Melissa and I followed a simple syllabus for our cheese education six or seven years ago. Each week, we would mark a few cheeses in Steven Jenkins' The Cheese Primer, buy them, and eat them that night. One of us would read aloud from the Book of Jenkins or appropriate issues of The Art of Eating, and we would learn something of the history and the people behind each cheese.
That worked for European cheeses. But even seven years ago, The Cheese Primer was riddled with Emmentaler-sized holes about America. Too often, we'd taste a new domestic cheese at a restaurant, go home and look it up, and find nothing. Our industry sprinted ahead as The Cheese Primer stood still.
Other books entered the race — Laura Werlin's All-American Cheese and Wine, for instance — but the cheese industry kept running. New books simply ran out of breath farther on the racetrack than Jenkins' book.
Jeffrey Roberts' The Atlas of American Cheese might have the legs to keep up, if only because of its size. Four hundred fifty pages tell the stories of our country's cheese makers at the rate of one a page, give or take, and in the process tell a larger story of an upstart industry that couldn't exist a decade or two ago, when few American foodies roamed our culinary wasteland.
The book frustrates the hardcore fromagophile. Most of the cheeses get terse descriptions: "Evangeline: Aged three to four weeks; triple cream, soft ripened bloomy-rind, tangy runny; 4 ounce cylinder; ACS," says a typical entry. Pictures tend to feature the people and not their products.
But the atlas hits the locavore or agritourist dead on. Who are your local producers? Thumb through the section for your region. Want to find and taste the cheese? Look up the distribution information for it. Want to tour the farm? Look up its visitor policy and give the cheese makers a call. Want to know who uses their own milk instead of sourcing it? Look for the farmhouse icon on the top of the page. Want organic cheese? Look for the big O icon. If you like information, you'll like this inclusive tome.

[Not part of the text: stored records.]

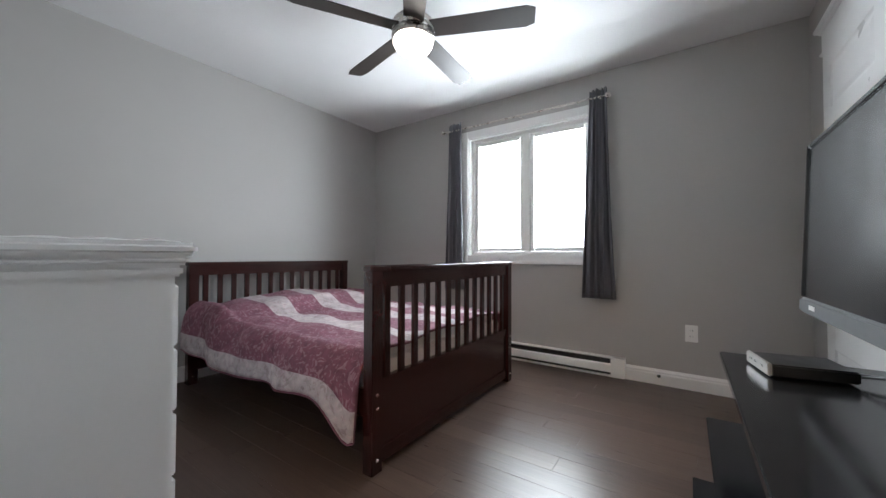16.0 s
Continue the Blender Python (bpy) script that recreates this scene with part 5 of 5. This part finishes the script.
def dresser():
    t = thing("dresser", pose(3.578, 1.80, 0), "tall white painted dresser with a moulded top on turned feet", "dresser")
    w, d = 1.05, 0.40
    part("carcass", bx(0, w, 0.012, d, 0.13, 0.90, bev=0.003), M_WHITEW, t)
    bm = box(B(), -0.012, w + 0.012, -0.004, d, 0.89, 0.92, bev=0.008)
    box(bm, -0.022, w + 0.022, -0.016, d, 0.92, 0.945, bev=0.01, seg=3)
    box(bm, -0.036, w + 0.036, -0.03, d, 0.945, 0.98, bev=0.012, seg=3)
    part("top", bm, M_WHITEW, t)
    part("base_moulding", bx(-0.014, w + 0.014, -0.004, d, 0.13, 0.17, bev=0.008), M_WHITEW, t)
    for x in (0.045, w - 0.045):
        for y in (0.05, d - 0.045):
            part("foot", lathe(B(), [(0.024, 0.0), (0.03, 0.02), (0.042, 0.08), (0.036, 0.11), (0.044, 0.13)], 18, (x, y, 0)), M_WHITEW, t, "", True)
    for i in range(2):
        for j in range(4):
            x, z = 0.02 + i * 0.51, 0.185 + j * 0.173
            dr = part("drawer", bx(x, x + 0.5, -0.004, 0.014, z, z + 0.162, bev=0.004), M_WHITEW, t)
            part("knob", lathe(B(), [(0.008, 0), (0.008, 0.012), (0.016, 0.02), (0.01, 0.028)], 14, m=pose(x + 0.25, -0.004, z + 0.08, 90, 0, 0)), M_NICKEL, dr, "", True)


dresser()
bm = sheet(B(), 30, 24, lambda u, v: (3.58 + 0.55 * u, 1.80 + 0.34 * v, 0.984 + 0.006 * abs(math.sin(14 * u) * math.sin(11 * v))), 0.004)
tagged(part("lace_runner", bm, M_WHITEC, None, "", True), "crumpled white lace runner on the dresser", "runner")

cr = thing("curtain_rod", pose(0, Y2 + 0.085, 2.215), "slim nickel curtain rod with ball finials", "curtain rod")
part("rod", sweep(B(), [(2.97, 0, 0), (4.53, 0, 0)], 0.008, 10), M_NICKEL, cr)
for x in (2.965, 4.535):
    part("finial", lathe(B(), [(0.004, -0.024), (0.02, -0.014), (0.024, 0), (0.02, 0.014), (0.004, 0.024)], 16, (x, 0, 0)), M_NICKEL, cr, "", True)
for x in (3.02, 3.70, 4.48):
    part("bracket", bx(x - 0.006, x + 0.006, -0.085, 0.006, -0.012, -0.0, bev=0.002), M_NICKEL, cr)
drape("window_curtain", pose(3.035, Y2 + 0.085, 2.28), 0.13, 0.25, 1.665, 4, 0.024, M_GREYC, "slate grey curtain gathered at the window's side", 60)
drape("window_curtain", pose(4.385, Y2 + 0.085, 2.28), 0.15, 0.22, 1.665, 4, 0.024, M_GREYC, "slate grey curtain gathered at the window's side", 60)


def heater(m, length, label):
    t = thing("baseboard_heater", m, label, "baseboard heater")
    part("back_plate", bx(0, length, 0, 0.012, 0.012, 0.155), M_PLASTIC, t)
    part("front_panel", extrude(B(), [(0.058, 0.045), (0.064, 0.045), (0.064, 0.1), (0.056, 0.112), (0.05, 0.11), (0.058, 0.098)], (0.10, 0, 0), (length - 0.1, 0, 0), (0, 1, 0)), M_PLASTIC, t)
    part("top_panel", bx(0, length, 0.0, 0.06, 0.15, 0.158, bev=0.002), M_PLASTIC, t)
    part("fin", bx(0.1, length - 0.1, 0.012, 0.045, 0.022, 0.148), M_DARKP, t, "dark heating element behind the slots")
    part("bottom_panel", bx(0, length, 0.0, 0.06, 0.008, 0.02, bev=0.002), M_PLASTIC, t)
    for x in (0, length - 0.1):
        part("end_cap", bx(x, x + 0.1, 0.0, 0.066, 0.008, 0.158, bev=0.004), M_PLASTIC, t)


heater(pose(2.86, Y2, 0), 2.0, "white electric baseboard heater below the window")
plate("outlet", pose(2.44, Y2, 0.40), 0.075, 0.12, "white duplex wall outlet", "outlet", sockets=2)
cj = thing("cable_jack", pose(2.64, Y2 + 0.016, 0.065), "small cable jack in the baseboard", "cable jack")
part("jack", lathe(B(), [(0.012, 0), (0.012, 0.004), (0.006, 0.006), (0.006, 0.014)], 12, m=pose(0, 0, 0, -90, 0, 0)), M_DARKP, cj)

ceiling_fan(pose(3.738, 0.638, H), 0.675, M_BLADE, "dark-bladed five-blade ceiling fan with a lit globe", [59 + 72 * i for i in range(5)], M_NICKEL, M_GLOBE, 0.155)


def tv_stand():
    t = thing("tv_stand", pose(1.87, 0.50, 0), "three-tier glossy black television stand with a bare wood end edge", "television stand")
    L = 1.03
    for z, w, h in ((0.573, 0.495, 0.022), (0.33, 0.538, 0.012), (0.09, 0.582, 0.012)):
        sh = part("shelf", bx(0.02, w, 0.0, L, z, z + h, bev=0.003), M_BGLASS, t, "glossy black shelf")
        if h > 0.02:
            part("edge_strip", bx(0.022, w - 0.002, L, L + 0.003, z + 0.001, z + h - 0.003), M_EDGE, sh, "pale bare wood edge")
    for y in (0.12, L - 0.12):
        part("leg", lathe(B(), [(0.028, 0), (0.028, 0.573)], 16, (0.12, y, 0)), M_BLACKM, t, "", True)
        part("leg", lathe(B(), [(0.02, 0), (0.02, 0.33)], 16, (0.42, y, 0)), M_BLACKM, t, "", True)
        part("foot", bx(0.05, 0.5, y - 0.04, y + 0.04, 0, 0.02, bev=0.006), M_BLACKM, t)
    part("mount_column", bx(0.035, 0.085, L / 2 - 0.06, L / 2 + 0.06, 0.595, 1.30, bev=0.004), M_BLACKM, t)
    part("mount_arm", bx(0.085, 0.19, L / 2 - 0.05, L / 2 + 0.05, 0.98, 1.12, bev=0.004), M_BLACKM, t)


tv_stand()


def television():
    t = thing("television", pose(2.118, 0.0, 0.757, 0, -2.3, 0), "large black flat television, switched off", "television")
    y0, y1, h = 0.44, 1.42, 0.58
    part("back_cover", bx(-0.05, 0.0, y0 + 0.03, y1 - 0.03, 0.05, h - 0.03, bev=0.015), M_DARKP, t)
    part("screen", bx(0.0, 0.012, y0 + 0.016, y1 - 0.016, 0.05, h - 0.016), M_TV, t, "dark satin screen")
    bm = B()
    for q in ((y0, y0 + 0.018, 0.05, h), (y1 - 0.018, y1, 0.05, h), (y0 + 0.018, y1 - 0.018, h - 0.018, h)):
        box(bm, -0.008, 0.018, q[0], q[1], q[2], q[3], bev=0.004)
    part("bezel", bm, M_TVB, t, "glossy black bezel")
    low = part("lower_bezel", bx(-0.012, 0.022, y0, y1, 0.0, 0.052, bev=0.008, seg=3), M_MIDP, t, "dark grey rounded lower bezel")
    part("maker_badge", bx(0.021, 0.0235, y0 + 0.13, y0 + 0.19, 0.02, 0.034), M_PLASTIC, low)


television()
bxx = thing("set_top_box", pose(2.19, 0.685, 0.596, 0, 0, 11), "black set-top box with a silver front edge", "set-top box")
part("case", bx(-0.10, 0.09, -0.075, 0.085, 0.004, 0.038, bev=0.004), M_DARKP, bxx)
part("front_trim", bx(0.088, 0.099, -0.077, 0.087, 0.004, 0.041, bev=0.003), M_HINGE, bxx, "silver front trim")
for y in (-0.04, 0.0, 0.04):
    part("button", bx(0.096, 0.099, y - 0.012, y + 0.012, 0.02, 0.028), M_DARKP, bxx)
part("cable", sweep(B(), [(-0.10, 0.03, 0.02), (-0.2, 0.1, 0.03), (-0.24, 0.22, 0.06), (-0.22, 0.3, 0.02), (-0.2, 0.4, 0.006)], 0.005, 8), M_DARKP, bxx, "black cable", True)
part("cable", sweep(B(), [(-0.10, 0.06, 0.02), (-0.17, 0.16, 0.05), (-0.2, 0.27, 0.1), (-0.17, 0.38, 0.06), (-0.15, 0.46, 0.006)], 0.004, 8), M_DARKP, bxx, "black cable", True)

# ---- living room beyond the hall ----
M_CLOTH = material("printed_tablecloth", (0.62, 0.61, 0.58), 0.85, 0, 0.05, 8, 0.2, 150)
nn, lk = M_CLOTH.node_tree.nodes, M_CLOTH.node_tree.links.new
vo, tcn, gt, mx = nn.new("ShaderNodeTexVoronoi"), nn.new("ShaderNodeTexCoord"), nn.new("ShaderNodeMath"), nn.new("ShaderNodeMix")
vo.inputs["Scale"].default_value = 7.5
gt.operation = "LESS_THAN"
gt.inputs[1].default_value = 0.17
mx.data_type = "RGBA"
mx.inputs["A"].default_value, mx.inputs["B"].default_value = (0.62, 0.61, 0.58, 1), (0.24, 0.24, 0.19, 1)
lk(tcn.outputs["Object"], vo.inputs["Vector"])
lk(vo.outputs["Distance"], gt.inputs[0])
lk(gt.outputs[0], mx.inputs["Factor"])
lk(mx.outputs["Result"], nn["Principled BSDF"].inputs["Base Color"])
tb = thing("side_table", pose(2.15, 8.22, 0), "small round side table under a cloth", "side table")
part("tabletop", lathe(B(), [(0.28, 0.61), (0.28, 0.632)], 28), M_OAK, tb)
for a in (45, 135, 225, 315):
    part("leg", sweep(B(), [(0.2 * math.cos(radians(a)), 0.2 * math.sin(radians(a)), 0), (0.16 * math.cos(radians(a)), 0.16 * math.sin(radians(a)), 0.61)], 0.018, 10), M_OAK, tb)
bm = B()
rows = []
for j in range(15):
    v = j / 14
    ring = []
    for i in range(72):
        a = 2 * math.pi * i / 72
        if v < 0.35:
            r, z = 0.001 + 0.285 * v / 0.35, 0.635
        else:
            k = (v - 0.35) / 0.65
            r, z = 0.29 + 0.09 * k + (0.04 + 0.012 * math.sin(2 * a)) * k * math.sin(9 * a + 1), 0.632 - 0.615 * k
        ring.append(bm.verts.new((r * math.cos(a), r * math.sin(a), z)))
    rows.append(ring)
for a, b in zip(rows, rows[1:]):
    for i in range(72):
        bm.faces.new((a[i], b[i], b[(i + 1) % 72], a[(i + 1) % 72]))
bmesh.ops.recalc_face_normals(bm, faces=bm.faces)
tc_ = part("tablecloth", bm, M_CLOTH, None, "", True)
tc_.matrix_world = pose(2.15, 8.22, 0.002)
tagged(tc_, "white tablecloth with small leaf print reaching the floor", "tablecloth")
ph_ = thing("phone_cradle", pose(2.10, 8.16, 0.638, 0, 0, 20), "small white cordless phone in a dark cradle", "telephone")
part("cradle", bx(-0.05, 0.05, -0.04, 0.04, 0, 0.03, bev=0.008), M_DARKP, ph_)
part("handset", bx(-0.022, 0.022, -0.02, 0.012, 0.02, 0.17, bev=0.008), M_PLASTIC, ph_)
part("stand_card", bx(0.04, 0.1, 0.0, 0.008, 0.0, 0.13, bev=0.002), M_GREYP, ph_)
heater(pose(2.9, LY1, 0, 0, 0, 180), 3.2, "white electric baseboard heater along the far wall")
ceiling_fan(pose(0.26, 6.83, H), 0.66, M_BLADE, "dark-bladed five-blade ceiling fan", [14 + 72 * i for i in range(5)], M_NICKEL, M_OFFGLOBE, 0.17)

# ---- floors, piece by piece ----
cache = {}


def plank_mesh(length, width, mat, name, bev=0.0008, dz=0.01):
    key = (round(length, 2), width, name)
    if key not in cache:
        l, w = round(length, 2) / 2 - 0.0003, width / 2 - 0.0003
        me = bpy.data.meshes.new(name)
        v = [(x, y, -dz) for x, y in ((-l, -w), (l, -w), (l, w), (-l, w))] + [(x, y, -bev) for x, y in ((-l, -w), (l, -w), (l, w), (-l, w))]
        v += [(x, y, 0) for x, y in ((-l + bev, -w + bev), (l - bev, -w + bev), (l - bev, w - bev), (-l + bev, w - bev))]
        f = [(8, 9, 10, 11)] + [(4 + i, 4 + (i + 1) % 4, 8 + (i + 1) % 4, 8 + i) for i in range(4)] + [(i, (i + 1) % 4, 4 + (i + 1) % 4, 4 + i) for i in range(4)]
        me.from_pydata(v, [], f)
        me.materials.append(mat)
        cache[key] = me
    return cache[key]


def boards(parent, runs, along, rnd, width=0.127):
    """Rows of boards: runs are (row centre, from, to)."""
    for c, a, b in runs:
        p = a - rnd.uniform(0.1, 1.0)
        while p < b:
            q = p + rnd.choice((0.7, 0.9, 1.1, 1.25, 1.4))
            s, e = max(p, a), min(q, b)
            if e - s > 0.04:
                ob = new("plank", plank_mesh(e - s, width, M_PLANK, "plank"))
                mid = (s + e) / 2
                ob.matrix_world = pose(mid, c, rnd.uniform(-0.0005, 0.0003)) if along == "x" else pose(c, mid, rnd.uniform(-0.0005, 0.0003), 0, 0, 90)
                ob.parent = parent
            p = q


rnd = random.Random(7)
W = 0.127


def floor_slab(name, x0, x1, y0, y1, label, mat=M_UNDER, z=-0.006):
    return tagged(part(name, bx(x0, x1, y0, y1, -0.12, z), mat), label, "floor", kind="structure")


f1_ = floor_slab("floor", XL - 0.05, 2.985, YF - 0.05, 5.32, "dark brown hand-scraped wooden floor")
runs = []
i = 0
while XL + i * W < 2.98:
    c = XL + (i + 0.5) * W
    if c < HX0:
        runs.append((c, YF, 3.22))
    elif c < 1.08:
        runs.append((c, YF, 5.31))
    elif c < 1.72:
        runs.append((c, 2.255, 5.31))
    else:
        runs.append((c, 2.255, 3.35))
    i += 1
boards(f1_, runs, "y", rnd)
f2_ = floor_slab("floor", X2 - 0.04, E + 0.04, Y2 - 0.04, 2.252, "dark brown hand-scraped wooden floor")
for o in (f2_,):
    o.location.z -= 0.0015
runs, i = [], 0
while 2.25 - (i + 1) * W > Y2 - W:
    runs.append((2.253 - (i + 0.5) * W, X2, E))
    i += 1
boards(f2_, runs, "x", rnd)
f3_ = floor_slab("floor", LX0 - 0.04, LX1 + 0.04, 5.325, LY1 + 0.04, "dark brown hand-scraped wooden floor")
runs = [(LX0 + (i + 0.5) * W, 5.312, LY1) for i in range(int((LX1 - LX0) / W) + 1)]
boards(f3_, runs, "y", rnd)
f4_ = floor_slab("floor", 2.99, E + 0.04, 2.256, BN + 0.04, "grey rectangular porcelain floor tiles with pale grout", M_GROUT, -0.003)
row = 0
y = 2.61 - 0.305
while y < BN:
    x = 3.49 - 0.61 + (0.305 if row % 2 else 0)
    while x < E:
        a, b, c, d = max(x, 3.0), min(x + 0.61, E), max(y, 2.26), min(y + 0.305, BN)
        if b - a > 0.03 and d - c > 0.03:
            ob = new("tile", plank_mesh(b - a, round(d - c, 3) - 0.003, M_TILE, "tile", 0.002, 0.008))
            ob.matrix_world = pose((a + b) / 2, (c + d) / 2, 0)
            ob.parent = f4_
        x += 0.613
    y += 0.305
    row += 1
floor_slab("floor", 1.725, 2.86, 3.36, 5.31, "beige vinyl laundry floor", M_VINYL, -0.001)
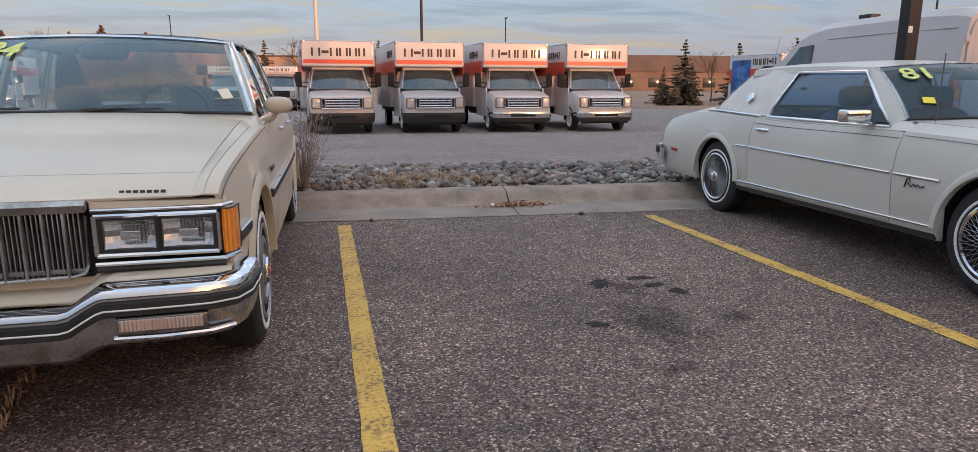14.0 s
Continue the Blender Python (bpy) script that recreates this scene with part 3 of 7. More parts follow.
# ---- ground: the near lot, kerb and gutter, stone bed, the far lot that dips and rises, dry meadow ----
gz = curve([(-400, 0), (6.9, 0.0), (9.2, 0.04), (14, 0.0), (24, -0.47), (32, -0.38), (42, -0.30), (60, -0.15), (75, 0.2), (110, 0.9), (400, 1.2), (3000, 1.2)])
bm = bmesh.new()
gx = [-2500, -400, -120, -60, -30, -15, -5, 5, 15, 25, 40, 70, 130, 400, 2500]
gy = [-1500, -300, -60, -20, 0, 5.9, 6.9, 9.2, 11, 14, 17, 20, 22, 24, 26, 28, 30, 32, 36, 42, 50, 60, 62, 75, 90, 110, 150, 250, 400, 3000]
vs = [[bm.verts.new((x, y, gz(y))) for x in gx] for y in gy]
for i in range(len(gy) - 1):
    for j in range(len(gx) - 1):
        f = bm.faces.new((vs[i][j], vs[i][j + 1], vs[i + 1][j + 1], vs[i + 1][j]))
        ym, xm = (gy[i] + gy[i + 1]) / 2, (gx[j] + gx[j + 1]) / 2
        f.material_index = 0 if ym < 6.5 else (2 if (ym > 61 and xm < 30) or ym > 75 or (xm > 30 and ym > 44) else 1)
me = bpy.data.meshes.new("ground")
bm.to_mesh(me)
bm.free()
for k in ("asphalt", "asphalt_far", "straw_far"):
    me.materials.append(M[k])
tagged(new("ground", me), "worn grey asphalt car park with dry meadow beyond", "ground", kind="structure")

# yellow bay lines, slightly askew to the kerb
STRIPES = [0.0, 2.79, 5.62, 8.47, 11.22]
SLOPE = [0.050, 0.058, 0.060, 0.064, 0.066]
for k, x in enumerate(STRIPES):
    bm = bmesh.new()
    rows = []
    for i in range(46):
        t = i / 45
        y = 5.70 - t * 6.0
        cx = x + SLOPE[k] * (5.70 - y)
        w = 0.055
        a, b = noise.noise((k * 9.1, y * 6, 0)) * 0.006, noise.noise((k * 9.1, y * 6, 7)) * 0.006
        rows.append([Vector((cx - w + a, y, 0.004)), Vector((cx, y, 0.0045)), Vector((cx + w + b, y, 0.004))])
    grid(bm, rows)
    tagged(part("parking_line", bm, "line", None), "worn yellow painted parking line on asphalt", "parking line", "yellow parking lines", "structure")

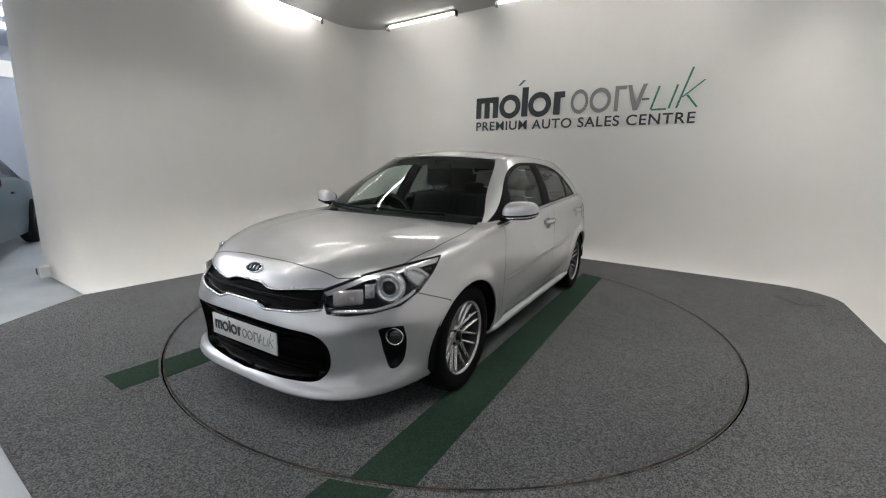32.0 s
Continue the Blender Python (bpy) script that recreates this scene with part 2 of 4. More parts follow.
def spline(points, n):
    """Smooth samples through the points (Catmull-Rom, even in index)."""
    p = [np.array(q, float) for q in points]
    p = [2 * p[0] - p[1]] + p + [2 * p[-1] - p[-2]]
    out = []
    for k in range(n):
        s = k / (n - 1) * (len(p) - 3)
        i = min(int(s), len(p) - 4)
        t = s - i
        a, b, c, d = p[i:i + 4]
        out.append(0.5 * (2 * b + (c - a) * t + (2 * a - 5 * b + 4 * c - d) * t * t + (3 * b - a - 3 * c + d) * t ** 3))
    return out


# ---- the cove: one white surface that sweeps up from the carpet's edge to the ceiling ----
CEIL = 3.66


def corner_path(left, back, right, front, radius, steps=14):
    """Plan outline from the front of the left wall round the back to the front of the right wall."""
    pts = [(a, left) for a in np.linspace(front, back - radius, 24)]
    for k in range(1, steps):
        t = math.pi / 2 * k / steps
        pts.append((back - radius + radius * math.sin(t), left + radius - radius * math.cos(t)))
    pts += [(back, b) for b in np.linspace(left + radius, right - radius, 30)]
    for k in range(1, steps):
        t = math.pi / 2 * k / steps
        pts.append((back - radius + radius * math.cos(t), right - radius + radius * math.sin(t)))
    pts += [(a, right) for a in np.linspace(back - radius, front, 24)]
    return pts


FOOT = corner_path(-2.95, 3.13, 3.19, -1.89, 0.55)
FACE = corner_path(-3.83, 3.45, 3.95, -1.89, 0.75)
TOP = corner_path(-3.78, 2.72, 3.90, -1.89, 0.75)


def cove():
    bm = bmesh.new()
    levels = []
    for k in range(15):
        t = math.pi / 2 * k / 14
        levels.append(("low", math.sin(t) ** 1.0, 0.80 * (1 - math.cos(t))))
    levels += [("mid", 0, z) for z in np.linspace(1.0, 2.66, 7)]
    for k in range(1, 13):
        t = math.pi / 2 * k / 12
        levels.append(("high", 1 - math.cos(t), 2.66 + (CEIL - 2.66) * math.sin(t)))
    rows = []
    for kind, f, z in levels:
        row = []
        for p, q, r in zip(FOOT, FACE, TOP):
            if kind == "low":
                a, b = p[0] + (q[0] - p[0]) * f, p[1] + (q[1] - p[1]) * f
            elif kind == "mid":
                a, b = q
            else:
                a, b = q[0] + (r[0] - q[0]) * f, q[1] + (r[1] - q[1]) * f
            row.append(bm.verts.new(room(a, b, z)))
        rows.append(row)
    for u, w in zip(rows[:-1], rows[1:]):
        for i in range(len(u) - 1):
            bm.faces.new((u[i], u[i + 1], w[i + 1], w[i]))
    inner = bm.faces[:]
    bmesh.ops.recalc_face_normals(bm, faces=inner)
    if inner[0].normal.dot(-room(*FOOT[0]) + Vector((0, 0, 3))) < 0:
        bmesh.ops.reverse_faces(bm, faces=inner)
    # outer side and end caps give the wall its thickness
    outer = [[bm.verts.new(room(a + da, b + db, z)) for (a, b), (da, db) in
              zip(FACE, [(0, -0.36) if q[1] < -3.8 else (0, 0.12) if q[1] > 3.9 else (0.12, 0) for q in FACE])]
             for z in (0.0, CEIL)]
    n = len(FACE)
    for i in range(n - 1):
        bm.faces.new((outer[0][i], outer[0][i + 1], outer[1][i + 1], outer[1][i]))
    for i in (0, n - 1):
        bm.faces.new([r[i] for r in rows] + [outer[1][i], outer[0][i]])
    return tagged(link("wall_cove", bm, WALL), "smooth white painted studio wall curving down to the carpet", "wall", kind="structure")


cove()


def flat(name, outline, z, thick, mat, label, category):
    """A level sheet over an outline given in room coordinates, with its top at z."""
    bm = prism([(room(a, b).x, room(a, b).y) for a, b in outline], thick)
    moved(bm, Matrix.Translation((0, 0, z - thick)))
    return tagged(link(name, bm, mat, smooth=False), label, category, kind="structure")


# showroom floor under everything
flat("ground", [(-10.8, -16), (9, -16), (9, 14), (-10.8, 14)], -0.012, 0.10, SHOWFLOOR, "pale grey painted showroom floor", "floor")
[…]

The main text on each page tells the story of the farm, such as it is. I don't envy Roberts the work of making each entry unique and interesting — how many different ways can you write "Bob and Joan had goats and found themselves with an excess of milk"? Many of the stories fail to captivate, either because they're not that interesting or because the text itself has a flat, reference-book tone: "Established in 1982, Lively Run is one of the oldest goat dairies in the United States. Located in Interlaken, between Cayuga and Seneca Lakes, it was owned by the Feldman family until 1995. Suzanne, a German citizen, met and married Steve while he was stationed in Germany." Only the not uncommon exclamation points break up the steady pace.
But at least the information is there, which gives this book a hard-to-top advantage. The American cheese industry will keep moving forward, but this book will pace it for a long time.
This book was sent to me as a review copy.